CATH-summer-2017 / domchop

2 stars 3 forks source link

Steps towards a Python developer on Github. #3

Open shouldsee opened 7 years ago

shouldsee commented 7 years ago

Documents for reference:

Frequently, one aim to implement some functionality via a seemingly promising route, only to realise the pitfall a while later. Thus it'd be best if we could discuss these potential pitfalls regularly so as to develop good habits and structures.

Practically, this require collaborators to describe the functionality they have in mind, and the problems encountered during attempts. You can do this by writing a Markdown document on the "Issues" section. Since we will be meeting frequently, there is a good chance that we could complement each other and document the issues into a maximally useful form.

For example, I had some hard time with importing Python modules. At start of any coding, it is hard to imagine how the code should be written. Usually the easier task is to predict the behaviour of some given chunk of code. By understanding the pitfalls of imperfect codes, one can then grab the gist of some abstract structure. I will try to write up some tests soon.

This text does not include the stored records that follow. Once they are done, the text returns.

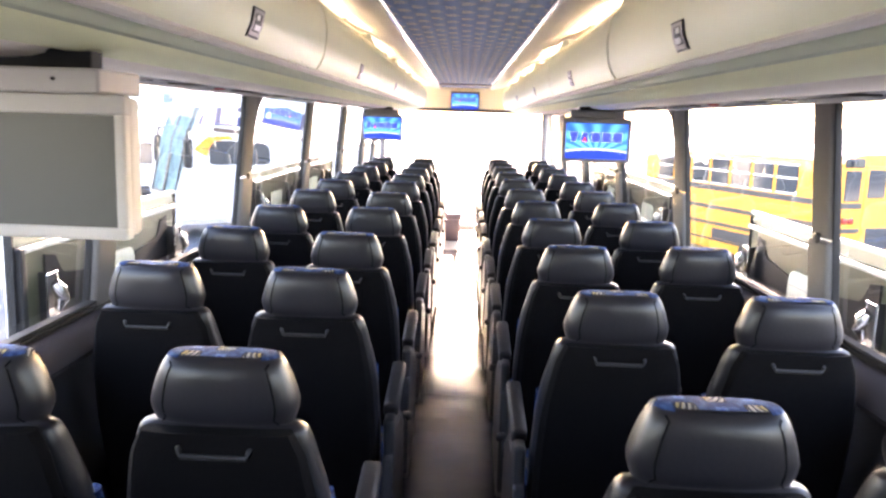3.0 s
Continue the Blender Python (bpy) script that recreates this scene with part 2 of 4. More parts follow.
BULKHEAD = mat("yellow cream bulkhead", (0.86, 0.80, 0.56), 0.5, var=0.05, scale=3, bump=0.03, bscale=300)
GREYTRIM = mat("grey wall trim", (0.42, 0.42, 0.42), 0.55, var=0.08, scale=4, bump=0.05, bscale=300)
PILLAR = mat("grey pillar trim", (0.100, 0.096, 0.094), 0.75, var=0.08, scale=4, bump=0.06, bscale=260, spec=0.15)
WALLCARPET = mat("dark wall carpet", (0.0112, 0.0105, 0.0133), 0.95, var=0.2, scale=30, bump=0.25, bscale=400, spec=0.2)
SILL = mat("mauve grey sill trim", (0.025, 0.0235, 0.027), 0.8, var=0.08, bump=0.03, spec=0.05)
RUBBER = mat("black window rubber", (0.012, 0.012, 0.013), 0.65, var=0.2, bump=0.04, spec=0.2)
PSU = mat("charcoal service panel", (0.013, 0.013, 0.014), 0.5, var=0.15, bump=0.06)
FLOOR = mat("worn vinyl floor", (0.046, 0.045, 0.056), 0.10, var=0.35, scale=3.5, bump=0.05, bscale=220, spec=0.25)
# same floor as the aisle, with the sun glare at the front put into its colour
GLAREFLOOR = mat("worn floor paled for sun glare", (0.40, 0.37, 0.33), 0.4, var=0.3, scale=4, bump=0.05, bscale=220)
TVGREY = mat("putty grey plastic", (0.42, 0.399, 0.371), 0.45, var=0.05, bump=0.03)
TVCASE = mat("dark grey plastic case", (0.0774, 0.0728, 0.0710), 0.45, var=0.05, bump=0.03)
TVDARK = mat("unlit screen", (0.056, 0.0602, 0.0546), 0.32, var=0.03, bump=0.0, spec=0.3)
WHITESTRIP = mat("white edge strip", (0.86, 0.84, 0.82), 0.18, var=0.04, bump=0.0, spec=0.8)
HEADLINER = ceiling_cloth("slate blue headliner")
WINDOWGLASS = glass("tinted window glass", (0.555, 0.59, 0.585))
CLEARGLASS = glass("windscreen glass", (0.88, 0.91, 0.90))
ROLL = mat("sage valance roll", (0.504, 0.546, 0.378), 0.6, var=0.06, scale=2.5, bump=0.04, bscale=420, spec=0.25)
# shade inside the bin joints, put into the rib colour
SEAMSHADE = mat("olive seam shade", (0.13, 0.12, 0.08), 0.6, var=0.1)
VALANCE = mat("cream green valance", (0.80, 0.80, 0.50), 0.6, var=0.06, scale=2.5, bump=0.04, bscale=420, spec=0.25)
COVE = glow("warm cove light", (1.0, 0.88, 0.72), 1.1)
DOORSKIN = mat("white door skin", (0.58, 0.59, 0.58), 0.35, var=0.05, bump=0.02)
DOORIN = mat("olive grey door lining", (0.070, 0.076, 0.047), 0.55, var=0.2, scale=5, bump=0.08, bscale=150)
DOORBAND = mat("olive cream band", (0.24, 0.24, 0.175), 0.5, var=0.15, scale=8, bump=0.03)
MAROON = mat("dark maroon trim", (0.045, 0.018, 0.014), 0.5, var=0.15)
RIMGREY = mat("grey wheel steel", (0.17, 0.17, 0.175), 0.45, var=0.2, scale=12, bump=0.05)
DULLALU = mat("dull aluminium", (0.42, 0.43, 0.39), 0.5, var=0.12, scale=8, bump=0.03)
ALU = mat("brushed aluminium", (0.75, 0.75, 0.74), 0.3, metal=0.6, var=0.08, bump=0.03)
LATCHGREY = mat("mauve grey latch plastic", (0.42, 0.385, 0.36), 0.4, var=0.05, bump=0.0)
SILVER = mat("silver grey plastic", (0.80, 0.80, 0.78), 0.3, var=0.05, bump=0.0)
PLATE = mat("pale plate", (0.82, 0.84, 0.68), 0.5, var=0.07, bump=0.02)
# blue of the skylit shade is put into this base colour
ASPHALT = mat("asphalt", (0.041, 0.052, 0.072), 0.9, var=0.55, scale=7.0, bump=0.6, bscale=90)
YELLOW = mat("school bus yellow", (0.66, 0.27, 0.022), 0.35, var=0.06, scale=2, bump=0.01, random_tint=0.08)
WHITEPAINT = mat("white vehicle paint", (0.40, 0.405, 0.41), 0.28, var=0.04, scale=2, bump=0.01)
BLACKBAND = mat("black rub rail", (0.03, 0.03, 0.032), 0.5, var=0.15)
NAVY = mat("navy reflection patch", (0.012, 0.022, 0.085), 0.2, var=0.15, scale=2, bump=0.0)
DARKGLASS = mat("dark vehicle glass", (0.03, 0.035, 0.04), 0.08, var=0.2, scale=2, bump=0.0, spec=0.7)
# no gloss: streaky pale teal stands in for sky reflected in the glass
BLUEGLASS = mat("glass with painted sky sheen", (0.13, 0.185, 0.19), 0.35, var=0.75, scale=3.0, bump=0.0, spec=0.0)
TYRE = mat("tyre rubber", (0.02, 0.02, 0.02), 0.85, var=0.2, bump=0.2, bscale=80)
REDLENS = mat("red lamp lens", (0.28, 0.02, 0.015), 0.25, var=0.1, bump=0.0)
AMBERLENS = mat("amber lamp lens", (0.7, 0.22, 0.02), 0.2, var=0.1, bump=0.0)
GREENTINT = mat("yellow green reflective tape", (0.55, 0.42, 0.03), 0.4, var=0.05)
# leaf colour is lightened to carry the haze of distance
FOLIAGE = mat("roadside leaves paled for haze", (0.115, 0.125, 0.085), 0.8, var=0.4, scale=3, random_tint=0.2)
BARK = mat("bark", (0.12, 0.09, 0.06), 0.9, var=0.3, bump=0.4, bscale=30)
BUILDING = mat("pale stucco", (0.55, 0.50, 0.44), 0.85, var=0.1, scale=1, bump=0.2, bscale=40)
ROOFTILE = mat("roof sheet", (0.28, 0.22, 0.19), 0.8, var=0.2, scale=2)
HILL = mat("dry far hillside", (0.42, 0.40, 0.36), 0.95, var=0.3, scale=0.05, bump=0.0)
# pale colour stands in for sunlight on the far ground
SUNGROUND = mat("ground paled for sunlight", (0.38, 0.36, 0.33), 0.9, var=0.15, scale=2, bump=0.3, bscale=60)


# ---------------------------------------------------------------- mesh helpers
def part(name, bm, material, parent=None, label="", smooth=False):
    me = bpy.data.meshes.new(name)
    bmesh.ops.recalc_face_normals(bm, faces=bm.faces)
    bm.to_mesh(me)
    bm.free()
    me.materials.append(material)
    if smooth:
        for p in me.polygons:
            p.use_smooth = True
        me.set_sharp_from_angle(angle=radians(38))
    ob = new(name, me)
    if parent is not None:
        ob.parent = parent
    if label:
        ob["label"] = label
    return ob


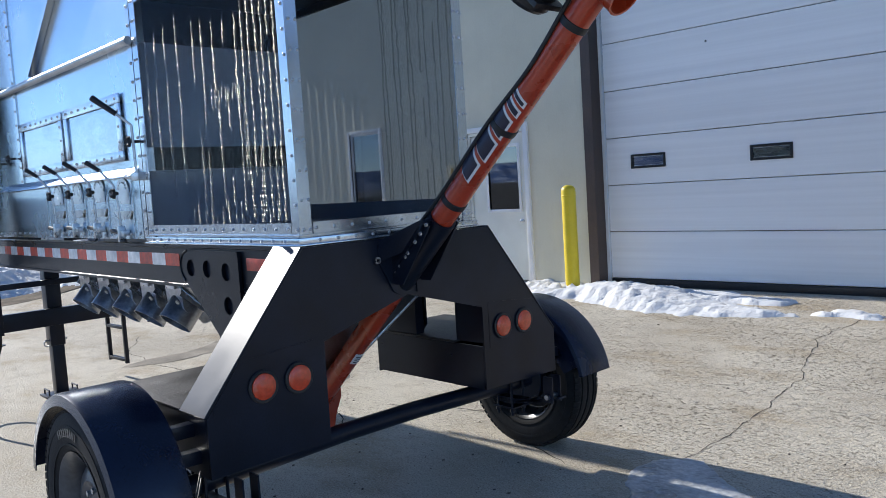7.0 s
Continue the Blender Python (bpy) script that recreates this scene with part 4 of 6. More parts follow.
def wheel(s):
    yc = 1.225 * s
    bm = bmesh.new()
    prof = [(0.235, -0.085), (0.25, -0.100), (0.30, -0.111), (0.35, -0.110), (0.378, -0.102), (0.394, -0.092), (0.402, -0.082)]
    for g in (-0.05, 0.0, 0.05):
        prof += [(0.405, g - 0.020), (0.404, g - 0.007), (0.394, g - 0.005), (0.394, g + 0.005), (0.404, g + 0.007), (0.405, g + 0.020)]
    prof += [(0.402, 0.082), (0.394, 0.092), (0.378, 0.102), (0.35, 0.110), (0.30, 0.111), (0.25, 0.100), (0.235, 0.085)]
    lathe(bm, prof, (WX, yc, WZ), (0, 1, 0), 56)
    lugs = bmesh.new()
    for k in range(72):
        a = 2 * math.pi * k / 72
        for side in (-1, 1):
            c = Vector((WX + 0.3985 * math.cos(a), yc + side * 0.084, WZ + 0.3985 * math.sin(a)))
            rr = Vector((math.cos(a), 0, math.sin(a)))
            bar(lugs, c - rr * 0.010 + Vector((0, side * 0.016, 0)), c + rr * 0.0035 - Vector((0, side * 0.016, 0)), 0.026, 0.012, up=(0, 1, 0))
    w = part("wheel", bm, M_RUBBER, trailer, "black road tyre on a dark steel rim")
    part("tread_block", lugs, M_RUBBER, w, kind="stuff")
    for rr, ww, hh in ((0.345, 0.1105, 0.012), (0.275, 0.1075, 0.006)):
        for side in (-1, 1):
            bm = bmesh.new()
            ring(bm, (WX, yc + side * ww, WZ), (0, 1, 0), rr, rr - hh, 0.004, 48)
            part("sidewall_rib", bm, M_RUBBER, w)
    bm = bmesh.new()
    lathe(bm, [(0.238, -0.094), (0.242, -0.100), (0.225, -0.088), (0.205, -0.06), (0.198, 0.0), (0.205, 0.06), (0.225, 0.088), (0.242, 0.100), (0.238, 0.094)], (WX, yc, WZ), (0, 1, 0), 44)
    o = 0.045 * s
    lathe(bm, [(0.198, o * 0.4), (0.165, o), (0.12, o * 1.3), (0.095, o * 0.9), (0.07, o * 0.8), (0.0, o * 0.8)], (WX, yc, WZ), (0, 1, 0), 44)
    rim = part("rim", bm, M_RIM_SILVER if s < 0 else M_RIM, w, "pressed steel rim")
    bm = bmesh.new()
    rod(bm, (WX, yc - 0.04 * s, WZ), (WX, yc + 0.085 * s, WZ), 0.045, 20, r2=0.04)
    for k in range(8):
        a = 2 * math.pi * k / 8
        rod(bm, (WX + 0.082 * math.cos(a), yc + 0.02 * s, WZ + 0.082 * math.sin(a)), (WX + 0.082 * math.cos(a), yc + 0.055 * s, WZ + 0.082 * math.sin(a)), 0.012, 6)
    part("hub", bm, M_BOLT if s < 0 else M_RIM, w)
    bm = bmesh.new()
    lathe(bm, [(0.05, -0.05 * s), (0.15, -0.055 * s), (0.155, -0.10 * s), (0.15, -0.105 * s), (0.05, -0.105 * s)], (WX, yc, WZ), (0, 1, 0), 30)
    part("brake_drum", bm, M_BLACK, w)
    if s < 0:
        bm = bmesh.new()
        for k in range(9):
            a = 2.0 - k * 0.075
            c = Vector((WX + 0.315 * math.cos(a), yc - 0.1120, WZ + 0.315 * math.sin(a)))
            box(bm, -0.008, 0.008, -0.0015, 0.0015, -0.016, 0.016, 0, Matrix.Translation(c) @ Matrix.Rotation(-(a - math.pi / 2), 4, "Y"))
        part("sidewall_print", bm, M_RUBBER_SOFT, w, kind="stuff")


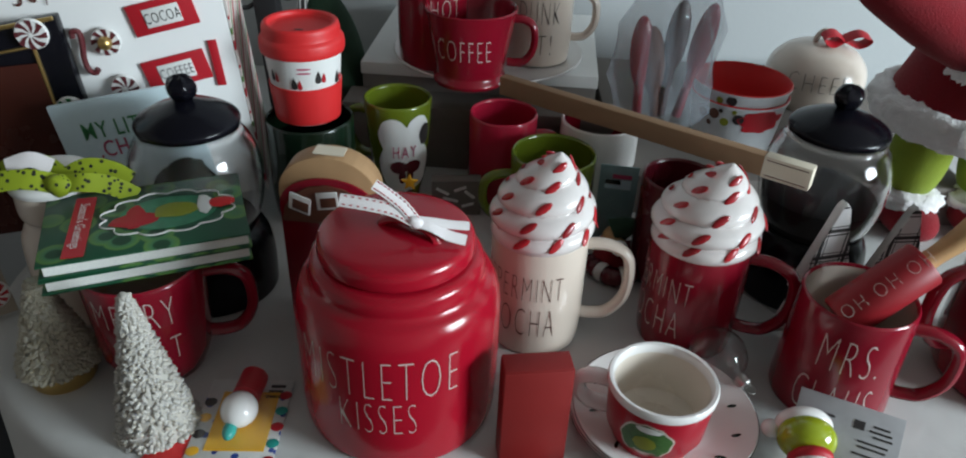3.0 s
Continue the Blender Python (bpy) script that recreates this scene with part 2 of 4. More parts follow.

I hope you find this helpful! @miruuna @ilsenatorov

shouldsee commented 7 years ago

I am happy to tell you the functionality of domutil.util.get_nDOPE() is pretty stable now. The script is currently stored under tests/test_pdb.py. You can supply a pdb file or a directory containing pdb file and it will return the output in "ref_nDOPEs.csv" under current directory.

After set up you modeller, In domchop/, do:

python tests/test_pdb.py -i pdbs

We should migrate test_pdb.py into a documented script in the future, and form the test_code as a separate python file. We define the test as transforming a input directory (of pdbs) into a pre-documented ".csv" file. A sub-test would be transform a single structure into a pre-calculated value. One is noted that the calculation is dependent on some external datasets from modeller.

To-do:

TL;DR:

  1. Optimise and adapt to the CATH data structure and create reusable tools for visualisation
  2. Write statistical tests suites.

One of the crucial skill is to visualise data in a human readable format. In terms of the nDOPE module of Domutil, it comes down to linking different resources (picture, ID, structures) into a HTML portal. As suggested by Ian, one of the application of nDOPE is to detect anomaly member within a superfamily. i.e.:where most structures are well pack except some outliers. This will serve to sanitise the data.

The other application of nDOPE score is to automatically flag structure as "unpacked" and thus alleviate investing human resources on its annotation. Another potential tag is "MCD", which could be inferred from significant difference chain-based nDOPE and assembly-based nDOPE. As @sillitoe metioned, we could use SCOP MCD tag to group the data and compare the nDOPE-distribution of the MCD and non-MCD groups.

Sidenote: MVC (model, view, controller) in web development. Django, Flask, Pyramid are candidates for web development.